** Stated exercise **
Reproduce every line of the listing as written, apart from the pictures.

-------- Raw data

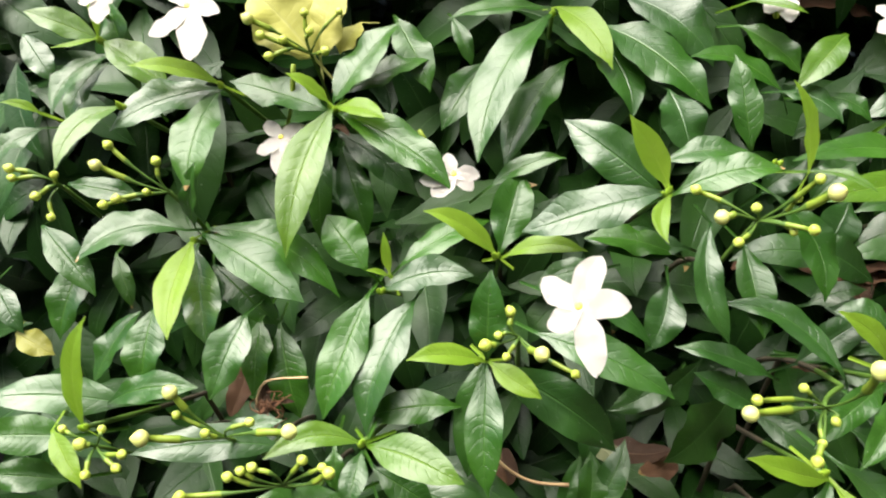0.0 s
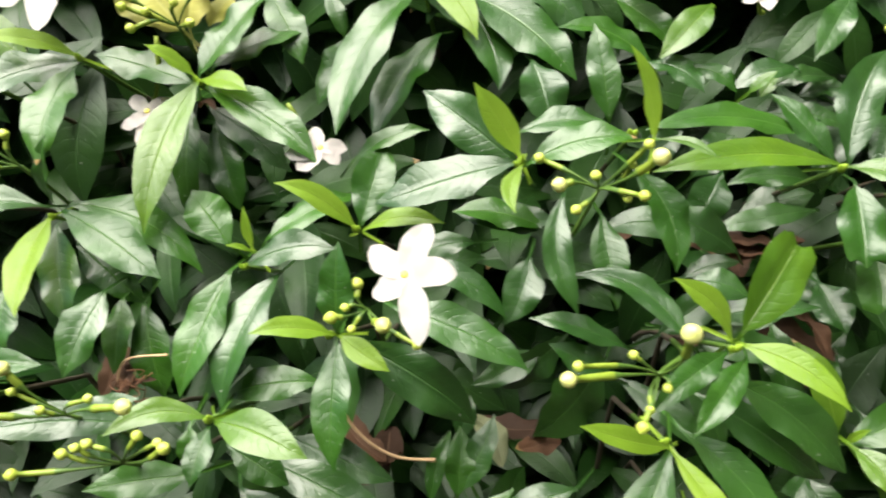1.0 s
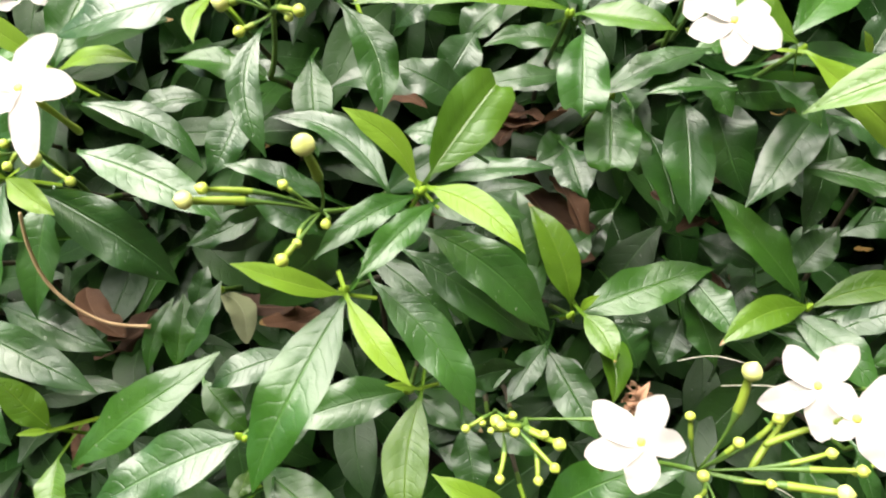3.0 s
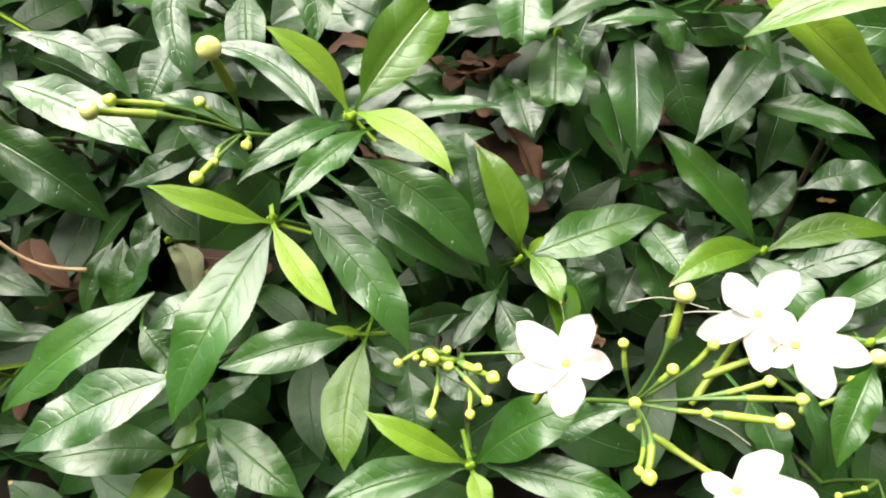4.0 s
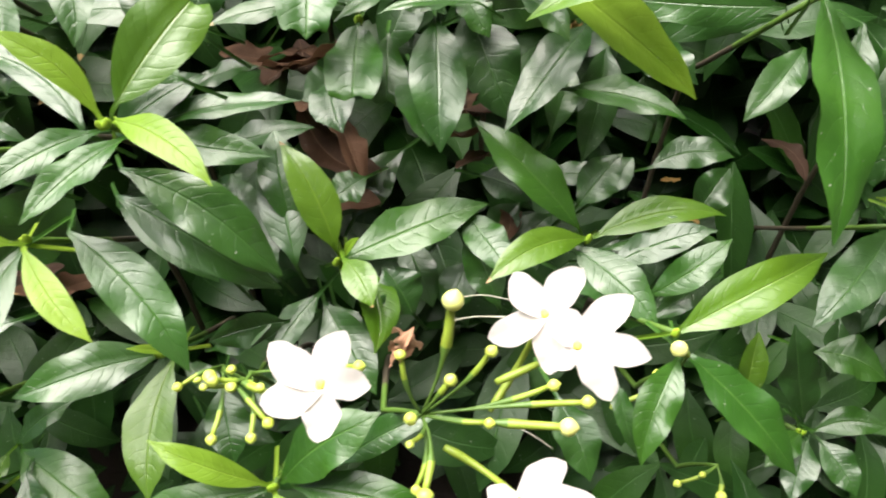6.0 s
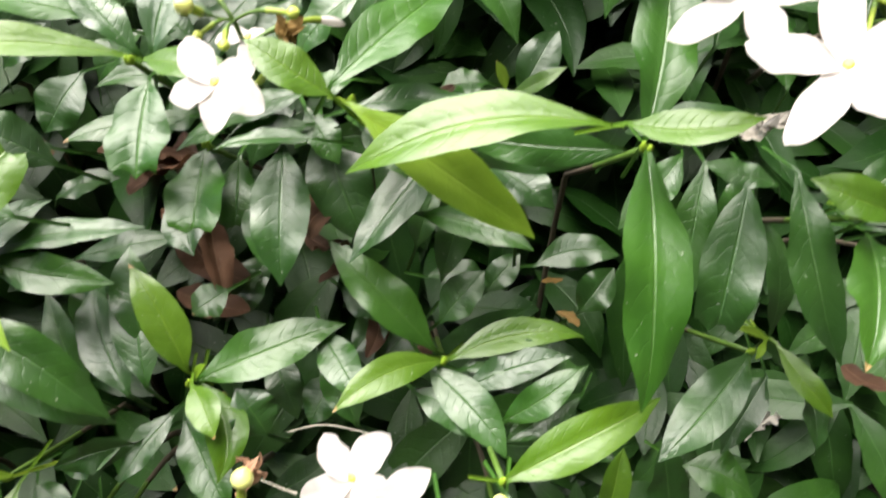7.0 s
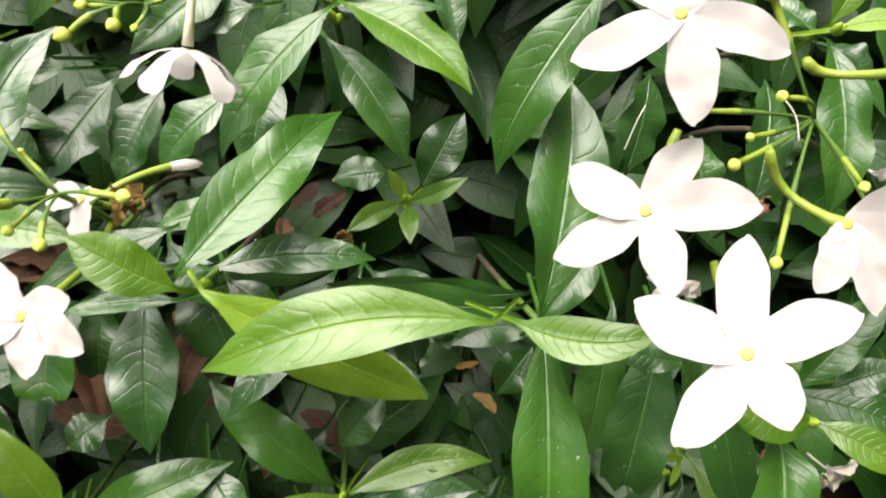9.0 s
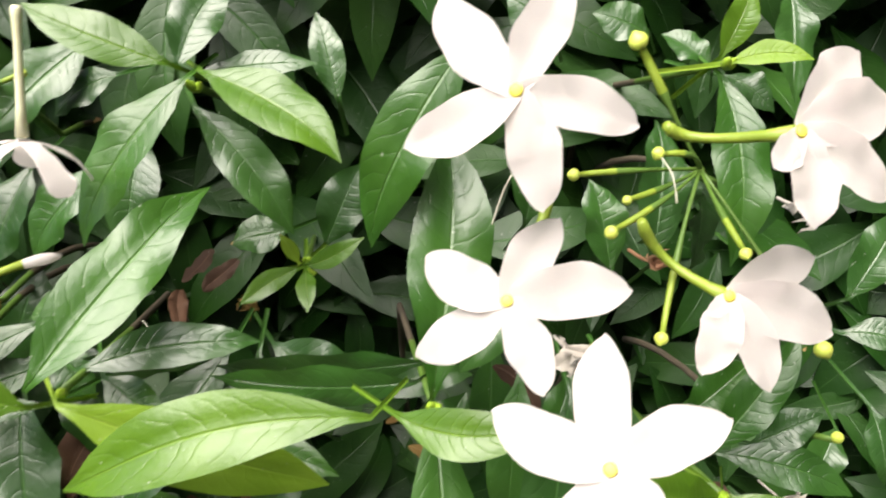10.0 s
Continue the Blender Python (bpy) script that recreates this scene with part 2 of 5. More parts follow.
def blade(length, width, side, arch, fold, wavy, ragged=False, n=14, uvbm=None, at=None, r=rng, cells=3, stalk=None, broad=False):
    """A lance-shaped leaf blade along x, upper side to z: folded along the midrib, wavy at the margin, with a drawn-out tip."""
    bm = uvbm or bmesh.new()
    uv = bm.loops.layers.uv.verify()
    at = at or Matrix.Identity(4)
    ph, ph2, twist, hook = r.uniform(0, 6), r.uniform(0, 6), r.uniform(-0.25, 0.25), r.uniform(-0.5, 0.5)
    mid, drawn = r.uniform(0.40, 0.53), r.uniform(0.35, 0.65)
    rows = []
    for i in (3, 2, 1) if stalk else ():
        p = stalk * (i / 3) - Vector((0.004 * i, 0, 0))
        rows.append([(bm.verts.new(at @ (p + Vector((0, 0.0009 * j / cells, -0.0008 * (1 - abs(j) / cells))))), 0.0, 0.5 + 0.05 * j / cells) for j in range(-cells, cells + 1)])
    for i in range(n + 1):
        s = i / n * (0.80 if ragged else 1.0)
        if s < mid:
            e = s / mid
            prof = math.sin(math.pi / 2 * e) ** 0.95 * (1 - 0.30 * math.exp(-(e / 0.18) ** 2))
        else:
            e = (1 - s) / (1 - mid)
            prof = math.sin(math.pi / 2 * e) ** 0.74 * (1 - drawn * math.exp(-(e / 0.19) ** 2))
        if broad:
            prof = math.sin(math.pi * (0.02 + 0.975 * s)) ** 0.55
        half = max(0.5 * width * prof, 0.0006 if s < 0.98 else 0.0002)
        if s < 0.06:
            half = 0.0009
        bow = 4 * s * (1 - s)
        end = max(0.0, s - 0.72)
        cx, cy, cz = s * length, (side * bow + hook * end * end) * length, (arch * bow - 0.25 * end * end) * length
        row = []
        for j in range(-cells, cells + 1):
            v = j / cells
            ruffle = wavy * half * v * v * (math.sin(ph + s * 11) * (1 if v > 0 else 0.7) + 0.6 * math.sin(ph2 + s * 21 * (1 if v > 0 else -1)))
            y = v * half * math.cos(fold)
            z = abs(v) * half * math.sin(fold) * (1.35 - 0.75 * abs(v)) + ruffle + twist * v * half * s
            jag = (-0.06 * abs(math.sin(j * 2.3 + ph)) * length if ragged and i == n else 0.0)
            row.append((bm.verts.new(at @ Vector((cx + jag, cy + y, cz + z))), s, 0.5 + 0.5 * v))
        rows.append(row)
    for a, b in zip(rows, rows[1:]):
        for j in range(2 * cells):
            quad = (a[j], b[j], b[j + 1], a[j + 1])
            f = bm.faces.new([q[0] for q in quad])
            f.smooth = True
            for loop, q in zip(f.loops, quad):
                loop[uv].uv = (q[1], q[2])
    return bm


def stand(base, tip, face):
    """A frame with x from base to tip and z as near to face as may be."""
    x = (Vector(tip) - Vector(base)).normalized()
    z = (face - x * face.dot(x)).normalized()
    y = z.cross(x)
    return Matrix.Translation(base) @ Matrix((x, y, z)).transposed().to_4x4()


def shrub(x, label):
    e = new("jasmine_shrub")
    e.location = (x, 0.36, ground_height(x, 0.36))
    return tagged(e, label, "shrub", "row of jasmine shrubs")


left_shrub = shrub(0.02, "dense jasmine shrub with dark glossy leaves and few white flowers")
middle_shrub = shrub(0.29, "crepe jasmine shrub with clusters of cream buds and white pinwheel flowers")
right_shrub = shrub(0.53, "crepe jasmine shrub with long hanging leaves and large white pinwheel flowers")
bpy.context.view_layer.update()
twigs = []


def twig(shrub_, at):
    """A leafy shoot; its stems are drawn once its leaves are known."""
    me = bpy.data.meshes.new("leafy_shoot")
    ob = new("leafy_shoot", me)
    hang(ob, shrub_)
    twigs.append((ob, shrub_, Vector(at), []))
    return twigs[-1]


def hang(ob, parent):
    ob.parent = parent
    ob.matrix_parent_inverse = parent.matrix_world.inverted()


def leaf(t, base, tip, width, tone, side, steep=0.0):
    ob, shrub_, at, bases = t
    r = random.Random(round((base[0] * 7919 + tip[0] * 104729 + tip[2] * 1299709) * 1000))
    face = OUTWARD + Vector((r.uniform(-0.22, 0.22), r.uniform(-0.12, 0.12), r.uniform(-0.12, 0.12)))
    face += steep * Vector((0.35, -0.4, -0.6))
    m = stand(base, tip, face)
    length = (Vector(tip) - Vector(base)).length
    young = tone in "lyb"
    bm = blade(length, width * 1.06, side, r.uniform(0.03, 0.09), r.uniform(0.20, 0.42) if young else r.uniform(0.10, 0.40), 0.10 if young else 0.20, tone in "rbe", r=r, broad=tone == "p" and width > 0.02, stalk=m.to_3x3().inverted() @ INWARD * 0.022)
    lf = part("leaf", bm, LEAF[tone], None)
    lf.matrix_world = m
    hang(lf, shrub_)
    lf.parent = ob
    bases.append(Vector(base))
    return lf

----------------

** Finished exercise **
0.0 s
1.0 s
3.0 s
4.0 s
6.0 s
7.0 s
9.0 s
10.0 s
Continue the Blender Python (bpy) script that recreates this scene with part 2 of 5. More parts follow.
def blade(length, width, side, arch, fold, wavy, ragged=False, n=14, uvbm=None, at=None, r=rng, cells=3, stalk=None, broad=False):
    """A lance-shaped leaf blade along x, upper side to z: folded along the midrib, wavy at the margin, with a drawn-out tip."""
    bm = uvbm or bmesh.new()
    uv = bm.loops.layers.uv.verify()
    at = at or Matrix.Identity(4)
    ph, ph2, twist, hook = r.uniform(0, 6), r.uniform(0, 6), r.uniform(-0.25, 0.25), r.uniform(-0.5, 0.5)
    mid, drawn = r.uniform(0.40, 0.53), r.uniform(0.35, 0.65)
    rows = []
    for i in (3, 2, 1) if stalk else ():
        p = stalk * (i / 3) - Vector((0.004 * i, 0, 0))
        rows.append([(bm.verts.new(at @ (p + Vector((0, 0.0009 * j / cells, -0.0008 * (1 - abs(j) / cells))))), 0.0, 0.5 + 0.05 * j / cells) for j in range(-cells, cells + 1)])
    for i in range(n + 1):
        s = i / n * (0.80 if ragged else 1.0)
        if s < mid:
            e = s / mid
            prof = math.sin(math.pi / 2 * e) ** 0.95 * (1 - 0.30 * math.exp(-(e / 0.18) ** 2))
        else:
            e = (1 - s) / (1 - mid)
            prof = math.sin(math.pi / 2 * e) ** 0.74 * (1 - drawn * math.exp(-(e / 0.19) ** 2))
        if broad:
            prof = math.sin(math.pi * (0.02 + 0.975 * s)) ** 0.55
        half = max(0.5 * width * prof, 0.0006 if s < 0.98 else 0.0002)
        if s < 0.06:
            half = 0.0009
        bow = 4 * s * (1 - s)
        end = max(0.0, s - 0.72)
        cx, cy, cz = s * length, (side * bow + hook * end * end) * length, (arch * bow - 0.25 * end * end) * length
        row = []
        for j in range(-cells, cells + 1):
            v = j / cells
            ruffle = wavy * half * v * v * (math.sin(ph + s * 11) * (1 if v > 0 else 0.7) + 0.6 * math.sin(ph2 + s * 21 * (1 if v > 0 else -1)))
            y = v * half * math.cos(fold)
            z = abs(v) * half * math.sin(fold) * (1.35 - 0.75 * abs(v)) + ruffle + twist * v * half * s
            jag = (-0.06 * abs(math.sin(j * 2.3 + ph)) * length if ragged and i == n else 0.0)
            row.append((bm.verts.new(at @ Vector((cx + jag, cy + y, cz + z))), s, 0.5 + 0.5 * v))
        rows.append(row)
    for a, b in zip(rows, rows[1:]):
        for j in range(2 * cells):
            quad = (a[j], b[j], b[j + 1], a[j + 1])
            f = bm.faces.new([q[0] for q in quad])
            f.smooth = True
            for loop, q in zip(f.loops, quad):
                loop[uv].uv = (q[1], q[2])
    return bm


def stand(base, tip, face):
    """A frame with x from base to tip and z as near to face as may be."""
    x = (Vector(tip) - Vector(base)).normalized()
    z = (face - x * face.dot(x)).normalized()
    y = z.cross(x)
    return Matrix.Translation(base) @ Matrix((x, y, z)).transposed().to_4x4()


def shrub(x, label):
    e = new("jasmine_shrub")
    e.location = (x, 0.36, ground_height(x, 0.36))
    return tagged(e, label, "shrub", "row of jasmine shrubs")


left_shrub = shrub(0.02, "dense jasmine shrub with dark glossy leaves and few white flowers")
middle_shrub = shrub(0.29, "crepe jasmine shrub with clusters of cream buds and white pinwheel flowers")
right_shrub = shrub(0.53, "crepe jasmine shrub with long hanging leaves and large white pinwheel flowers")
bpy.context.view_layer.update()
twigs = []


def twig(shrub_, at):
    """A leafy shoot; its stems are drawn once its leaves are known."""
    me = bpy.data.meshes.new("leafy_shoot")
    ob = new("leafy_shoot", me)
    hang(ob, shrub_)
    twigs.append((ob, shrub_, Vector(at), []))
    return twigs[-1]


def hang(ob, parent):
    ob.parent = parent
    ob.matrix_parent_inverse = parent.matrix_world.inverted()


def leaf(t, base, tip, width, tone, side, steep=0.0):
    ob, shrub_, at, bases = t
    r = random.Random(round((base[0] * 7919 + tip[0] * 104729 + tip[2] * 1299709) * 1000))
    face = OUTWARD + Vector((r.uniform(-0.22, 0.22), r.uniform(-0.12, 0.12), r.uniform(-0.12, 0.12)))
    face += steep * Vector((0.35, -0.4, -0.6))
    m = stand(base, tip, face)
    length = (Vector(tip) - Vector(base)).length
    young = tone in "lyb"
    bm = blade(length, width * 1.06, side, r.uniform(0.03, 0.09), r.uniform(0.20, 0.42) if young else r.uniform(0.10, 0.40), 0.10 if young else 0.20, tone in "rbe", r=r, broad=tone == "p" and width > 0.02, stalk=m.to_3x3().inverted() @ INWARD * 0.022)
    lf = part("leaf", bm, LEAF[tone], None)
    lf.matrix_world = m
    hang(lf, shrub_)
    lf.parent = ob
    bases.append(Vector(base))
    return lf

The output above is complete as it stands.